After the war, the rail service was resumed until 1970 when the tunnel was closed on the French side after a derailment destroyed a bridge, and the tracks were declared unsafe for use. There was by now not enough traffic to justify the repairs, and the line to Canfranc was closed. Nowadays the Estación Canfranc is still home to people dealing with dark matters, but they are scientists studying the dark matter in intergalactic space. The 850m of rock of Monte Tobazo above the Pau-Somport tunnel filters out many of the particles that would otherwise ruin a search for the mysterious substance. The Laboratorio Subterráneo de Canfranc is open to the public, and in 2018 it received 2,400 visitors.

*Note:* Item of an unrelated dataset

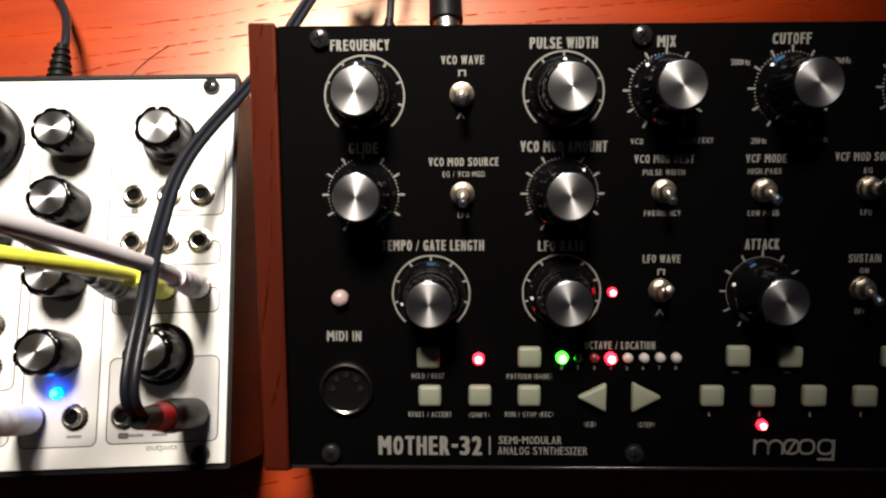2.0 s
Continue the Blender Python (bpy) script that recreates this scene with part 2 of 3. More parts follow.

The newly refurbished Canfranc Station. Photo: Antonio Orga
However, the idea of re-opening the tunnel to rail traffic again has gained the approval of the EU, who several years ago allocated funds for the restoration of the station for its “enormous historical and monumental value,” with the ultimate aim of opening the tunnel and re-establishing rail services bringing tourism and allowing the passage of trade goods once again. The effects on the local economy and the economy of Aragon could be very beneficial. To this end, on April15, 2021, a RENFE DMU carrying invited guests from Zaragoza became the first train to arrive at the remodelled and relocated station in Canfranc.
Who knows, perhaps this beautiful station could finally become the iconic Estación Internacional that it was meant to be.